- The Washington Times - Saturday, December 15, 2001

JERUSALEM (AP) Israel rounded up dozens of suspected Palestinian militants in the West Bank on Friday in the widest sweep in 15 months of fighting, saying it had to step in where Yasser Arafat failed. Eight Palestinians were killed in gun battles with Israeli troops.
In the Gaza Strip, Israeli warplanes dropped two bombs on a Palestinian security compound, injuring seven Palestinians. Israel said it was retaliating for Palestinian mortar fire.
Early Saturday, more than 15 Israeli tanks, accompanied by personnel carriers and jeeps, entered the Palestinian town of Beit Hanoun in the Gaza Strip, witnesses said. The troops announced by loudspeaker that the town was under curfew. The army said it was checking the report.
A Palestinian official, speaking on the condition of anonymity, said President Bush called Arafat on Friday night and urged him to crack down on Islamic militants. The White House said Bush had not called Arafat.
U.S. envoy Anthony Zinni, who tried and failed to negotiate a truce deal in the past three weeks, left Friday for Jordan and Egypt, and may return to Washington.
Bush said Zinni's job is being made tougher because Arafat is reluctant to round up "killers and people who would derail the peace process." U.S. officials in Jerusalem said Zinni's mission was also complicated by Israel's decision to cut ties with Arafat.
Zinni's mission was accompanied by an upsurge in attacks by Islamic militants on Israelis, followed by Israeli reprisals. Since Zinni's arrival, 63 Palestinians and 44 Israelis have been killed. The Palestinian toll included 29 assailants.
The violence has strained Israel's center-right government. Israeli Foreign Minister Shimon Peres, a moderate, said in an interview published Friday that it was a mistake to cast Arafat aside. However, Peres said he would not leave the coalition.
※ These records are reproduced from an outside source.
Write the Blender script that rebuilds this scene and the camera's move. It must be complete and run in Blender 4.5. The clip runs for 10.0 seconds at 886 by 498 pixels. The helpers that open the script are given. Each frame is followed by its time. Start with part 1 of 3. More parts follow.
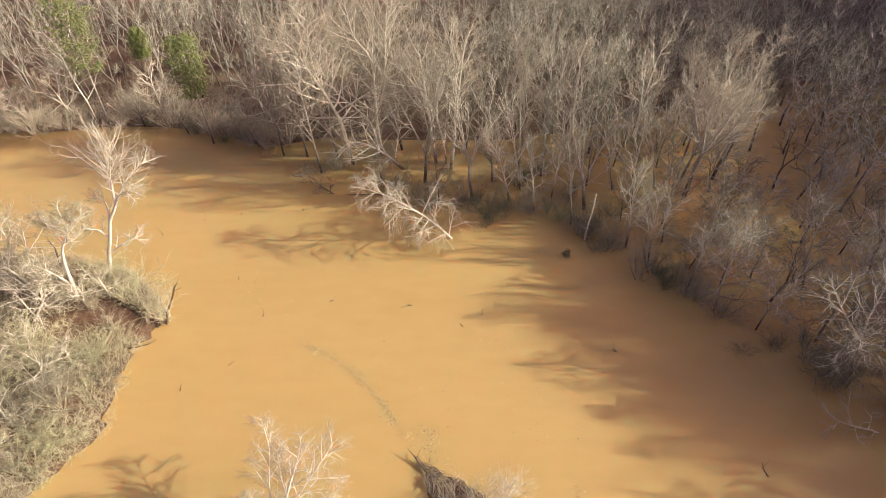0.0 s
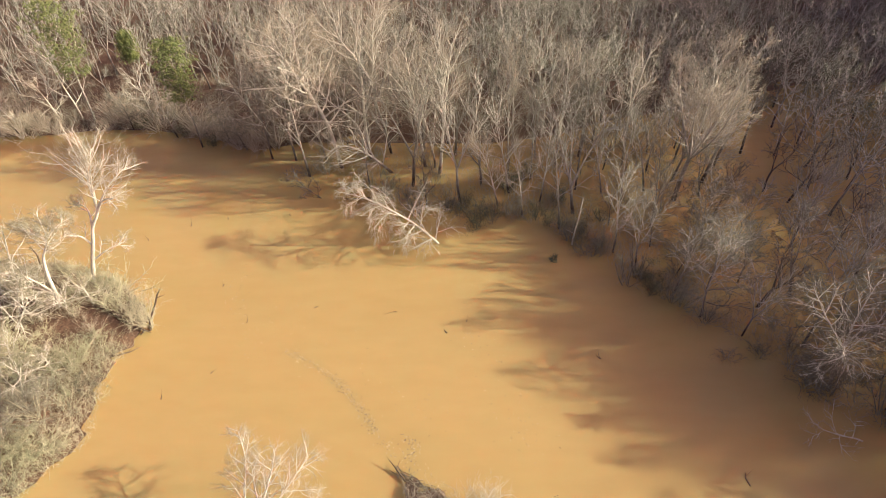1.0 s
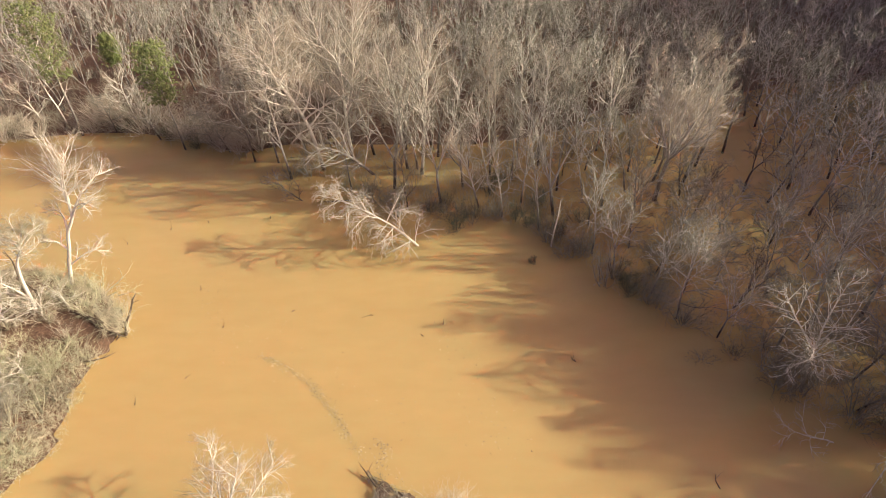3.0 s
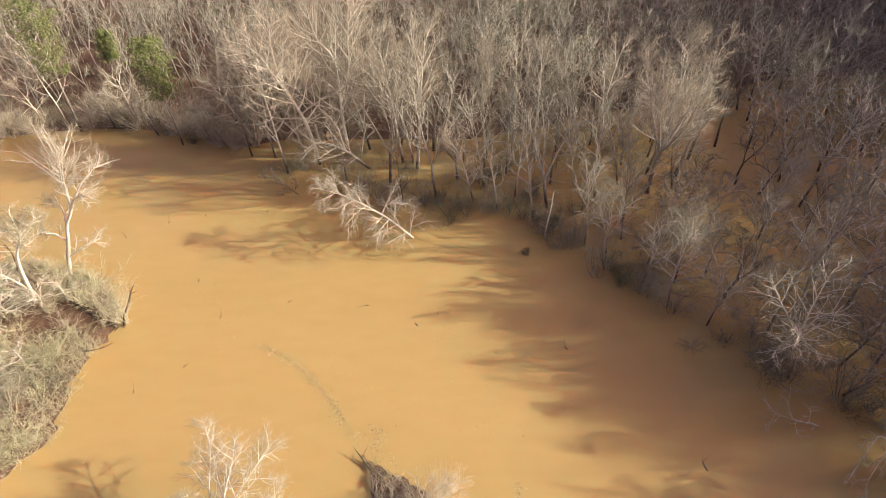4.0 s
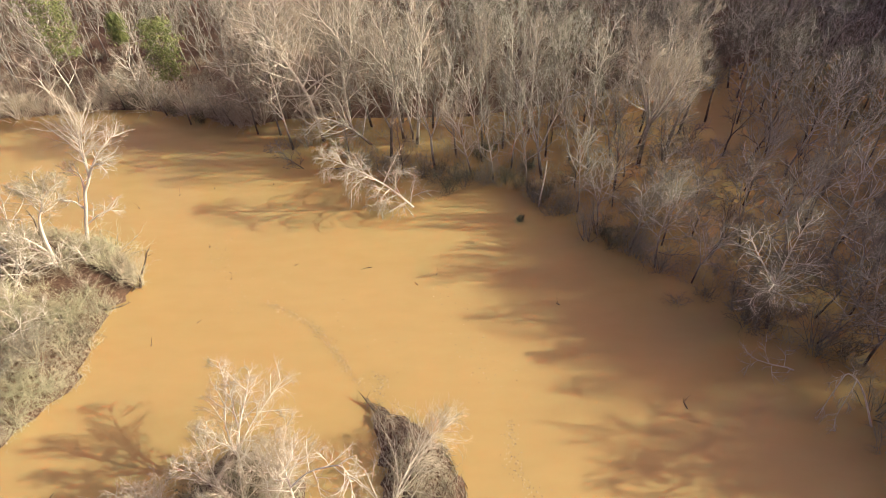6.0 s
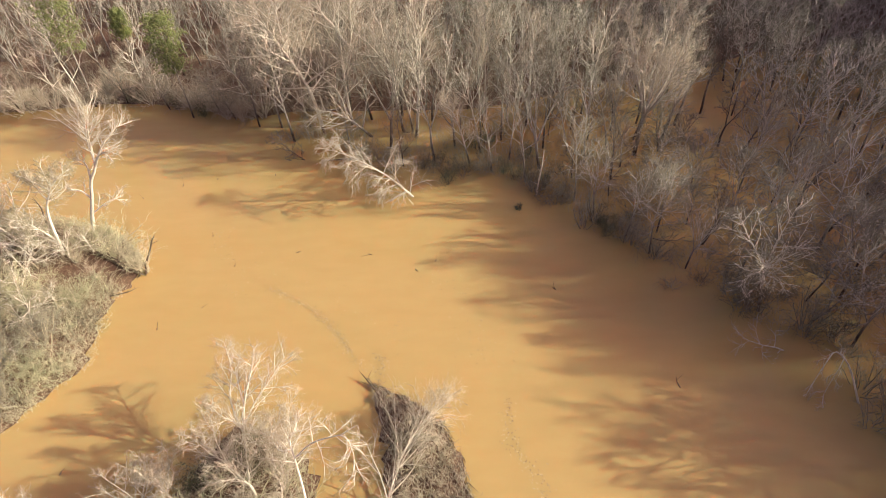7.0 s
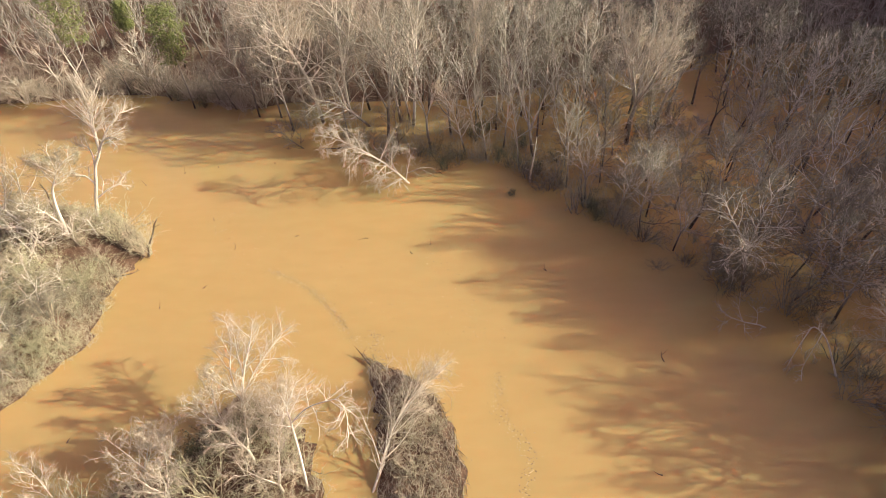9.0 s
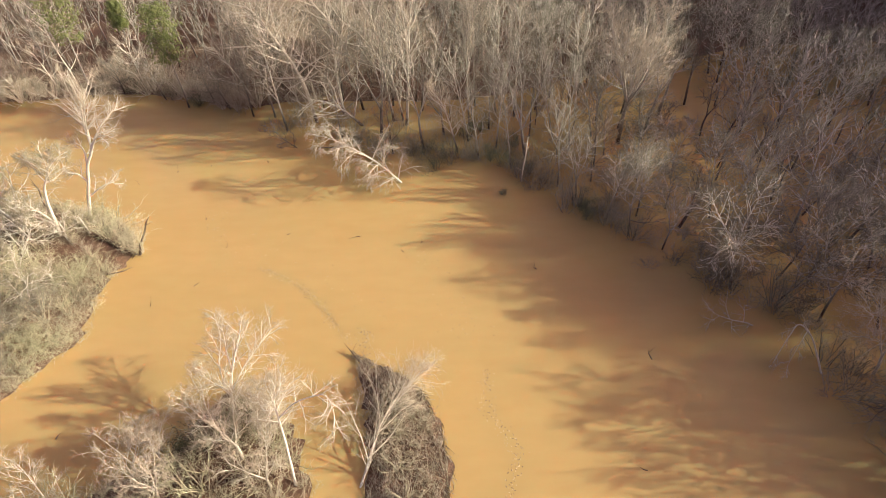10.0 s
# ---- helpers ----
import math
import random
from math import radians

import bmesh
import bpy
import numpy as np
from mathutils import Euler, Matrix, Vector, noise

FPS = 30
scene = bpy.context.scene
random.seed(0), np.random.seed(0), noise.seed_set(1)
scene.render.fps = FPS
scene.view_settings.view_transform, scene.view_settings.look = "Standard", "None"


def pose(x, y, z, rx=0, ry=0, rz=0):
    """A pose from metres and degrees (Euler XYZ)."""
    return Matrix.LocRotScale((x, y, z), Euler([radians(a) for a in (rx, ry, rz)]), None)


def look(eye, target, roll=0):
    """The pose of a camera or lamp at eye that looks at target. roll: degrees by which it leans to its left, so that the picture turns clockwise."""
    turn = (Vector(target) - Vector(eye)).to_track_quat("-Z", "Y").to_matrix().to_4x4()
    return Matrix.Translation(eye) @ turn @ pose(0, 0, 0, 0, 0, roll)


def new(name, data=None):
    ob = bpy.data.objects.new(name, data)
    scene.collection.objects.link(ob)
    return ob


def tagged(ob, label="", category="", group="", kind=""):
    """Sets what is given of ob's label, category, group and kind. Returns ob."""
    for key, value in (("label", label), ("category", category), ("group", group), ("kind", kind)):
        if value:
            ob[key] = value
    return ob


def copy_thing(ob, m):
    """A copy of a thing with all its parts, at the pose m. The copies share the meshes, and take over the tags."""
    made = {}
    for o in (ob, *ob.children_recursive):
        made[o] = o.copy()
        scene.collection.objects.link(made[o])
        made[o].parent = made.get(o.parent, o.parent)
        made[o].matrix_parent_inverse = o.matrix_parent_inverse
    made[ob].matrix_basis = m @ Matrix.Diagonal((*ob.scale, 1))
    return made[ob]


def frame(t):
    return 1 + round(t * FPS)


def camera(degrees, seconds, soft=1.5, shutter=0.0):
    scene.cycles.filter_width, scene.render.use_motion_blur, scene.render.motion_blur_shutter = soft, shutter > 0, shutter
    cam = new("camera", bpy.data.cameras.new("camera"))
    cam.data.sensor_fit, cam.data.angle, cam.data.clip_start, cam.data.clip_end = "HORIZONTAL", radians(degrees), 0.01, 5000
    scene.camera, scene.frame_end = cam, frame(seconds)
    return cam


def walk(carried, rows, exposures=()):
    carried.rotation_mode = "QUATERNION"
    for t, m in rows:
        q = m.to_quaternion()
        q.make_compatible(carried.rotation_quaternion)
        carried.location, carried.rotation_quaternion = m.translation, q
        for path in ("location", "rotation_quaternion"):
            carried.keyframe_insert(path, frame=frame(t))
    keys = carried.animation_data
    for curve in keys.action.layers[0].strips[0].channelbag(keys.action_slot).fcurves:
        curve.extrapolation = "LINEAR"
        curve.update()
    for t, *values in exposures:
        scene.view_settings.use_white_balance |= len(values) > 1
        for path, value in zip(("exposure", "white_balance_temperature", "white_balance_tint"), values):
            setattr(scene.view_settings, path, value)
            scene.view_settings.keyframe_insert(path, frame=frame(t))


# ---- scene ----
cam = camera(77.0, 10.0, soft=0.7)
PATH = [
    (0, (1.067, 1.288, 56.569), (1.014, 2.859, 55.332), -1.7),
    (0.5, (2.242, 1.821, 56.747), (2.19, 3.392, 55.511), -1.7),
    (1, (3.356, 2.373, 56.986), (3.301, 3.941, 55.746), -1.9),
    (1.5, (4.428, 2.849, 57.225), (4.372, 4.414, 55.982), -2.0),
    (2, (5.35, 3.125, 57.401), (5.295, 4.689, 56.155), -2.1),
    (2.5, (6.036, 3.123, 57.454), (5.984, 4.687, 56.209), -2.1),
    (3.8, (7.088, 1.691, 57.182), (7.042, 3.254, 55.936), -2.2),
    (4, (7.203, 1.243, 57.163), (7.158, 2.805, 55.915), -2.2),
    (4.5, (7.352, -0.228, 56.964), (7.306, 1.331, 55.712), -2.4),
    (5, (7.502, -1.904, 56.68), (7.453, -0.348, 55.425), -2.5),
    (5.5, (7.659, -3.554, 56.385), (7.607, -2.0, 55.127), -2.6),
    (6, (7.773, -5.106, 56.15), (7.719, -3.554, 54.889), -2.7),
    (7.5, (8.015, -8.72, 55.629), (7.96, -7.171, 54.366), -2.9),
    (8, (8.189, -9.608, 55.548), (8.132, -8.06, 54.282), -3.0),
    (8.5, (8.498, -10.361, 55.469), (8.439, -8.815, 54.202), -2.9),
    (9, (9.011, -11.009, 55.384), (8.952, -9.462, 54.117), -2.9),
    (9.5, (9.553, -11.41, 55.285), (9.497, -9.862, 54.02), -2.8),
    (10, (10.087, -11.643, 55.241), (10.036, -10.093, 53.978), -2.6),
]
walk(cam, [(t, look(eye, target, roll)) for t, eye, target, roll in PATH])

# ---------------------------------------------------------------- light
SUN_EL, SUN_AZ = 25.0, 91.5          # degrees; azimuth clockwise from +y
world = bpy.data.worlds.new("world")
scene.world = world
world.use_nodes = True
sky = world.node_tree.nodes.new("ShaderNodeTexSky")
sky.sky_type = "NISHITA"
sky.sun_disc = False
sky.sun_elevation, sky.sun_rotation = radians(SUN_EL), radians(SUN_AZ)
sky.air_density, sky.dust_density, sky.ozone_density = 1.0, 5.0, 0.5
world.node_tree.nodes["Background"].inputs["Strength"].default_value = 0.15
haze = world.node_tree.nodes.new("ShaderNodeMix")
haze.data_type, haze.blend_type = "RGBA", "MULTIPLY"
haze.inputs[0].default_value, haze.inputs[7].default_value = 1.0, (1.0, 0.675, 0.72, 1)
world.node_tree.links.new(sky.outputs[0], haze.inputs[6])
world.node_tree.links.new(haze.outputs[2], world.node_tree.nodes["Background"].inputs["Color"])
sun_data = bpy.data.lights.new("sun", "SUN")
sun_data.energy, sun_data.angle, sun_data.color = 5.0, radians(0.65), (1.0, 1.0, 0.77)
sun = new("sun", sun_data)
el, az = radians(SUN_EL), radians(SUN_AZ)
SUN_DIR = Vector((math.sin(az) * math.cos(el), math.cos(az) * math.cos(el), math.sin(el)))
sun.matrix_world = look(SUN_DIR * 300, (0, 0, 0))
scene.view_settings.exposure = 0.72


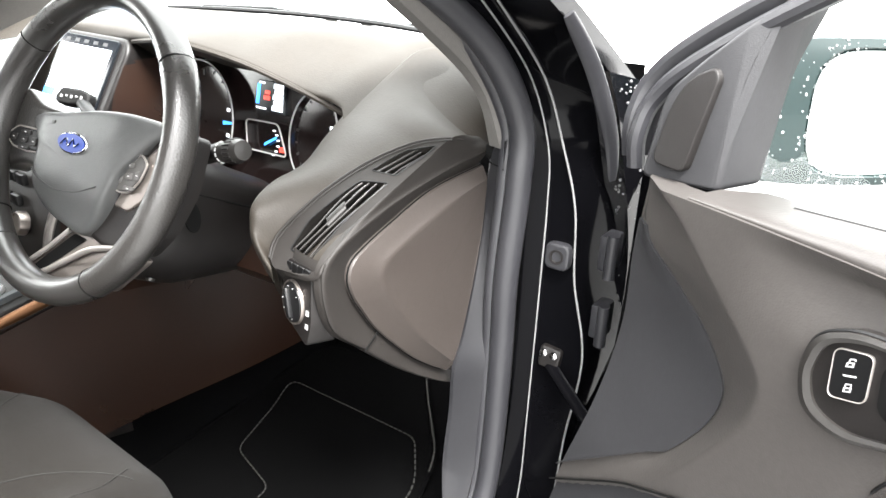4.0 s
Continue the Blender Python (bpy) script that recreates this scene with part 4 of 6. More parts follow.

Israeli troops raided four West Bank towns and villages on Friday, killing eight Palestinians in gun battles, demolishing two homes and arresting about 50 suspected militants. The Israeli military said some of those detained were suspected of involvement in recent terror attacks. A senior Israeli military commander said it was the largest arrest sweep in 15 months of fighting.
Israel has repeatedly demanded that Arafat crack down on militants.
Government spokesman Arieh Mekel said Israel was no longer waiting for the Palestinian leader to do the job. "We are not telling Arafat anymore to do so. No more. We'll do it ourselves," Mekel said.
The biggest raid Friday was carried out in the Palestinian-ruled village of Salfit, where Israeli troops killed six Palestinian policemen in a gun battle. Army bulldozers also destroyed two houses in the village. After the raid, Israeli tanks drove out of Salfit in a convoy, and soldiers sitting on the armored vehicles flashed victory signs.
In the West Bank town of Hebron, Israeli troops killed two Palestinians from the Islamic Jihad in a gunfight and wounded another, the army said. The army said troops identified and pursued four armed Palestinians, opened fire and killed two.
The latest round of reprisals was triggered by a bombing and shooting attack on an Israeli bus Wednesday carried out by the Islamic militant group Hamas. Ten Israelis were killed and 30 wounded.
In response, Israeli warplanes and helicopter gunships have been blasting Palestinian Authority security buildings and police stations for three consecutive nights.
Israel's decision to cut ties with Arafat came early Thursday, in response to the bus attack. The Security Cabinet said Arafat "is no longer relevant to Israel, and Israel will no longer have any connection with him."
Peres, who negotiated interim peace deals with Arafat, said he told Sharon that the decision to shun the Palestinian Authority was shortsighted.
"I asked him (Sharon), 'Suppose Arafat disappears, what will happen then?"' Peres told the Yediot Ahronot daily. "If we chase Arafat out of here, we will get into problems with the Arab world, and Egypt and Jordan will sever ties with us."
Peres also said some of Israel's military strikes against the Palestinians made him "shudder," but that he was ready to admit he was wrong if the reprisals stopped attacks on Israelis by Palestinian militants.
Arafat adviser Nabil Abu Rdeneh charged that Israel is trying to sabotage international peace efforts. "This is a comprehensive war against the Palestinian people, its elected leadership and the peace process," he said.
European Union leaders appealed to Israel to resume contacts with Arafat, saying the decision to sever ties undermined peace prospects. The EU said, however, Arafat must dismantle the Hamas and islamic Jihad "terrorist networks."
"Israel needs a partner to negotiate with, both in order to eradicate terrorism and to work towards peace: This partner is the Palestinian Authority and its elected leader, Yasser Arafat," the 15 EU leaders said in a joint statement Friday. "His capacity to combat terrorism must not be weakened," they added.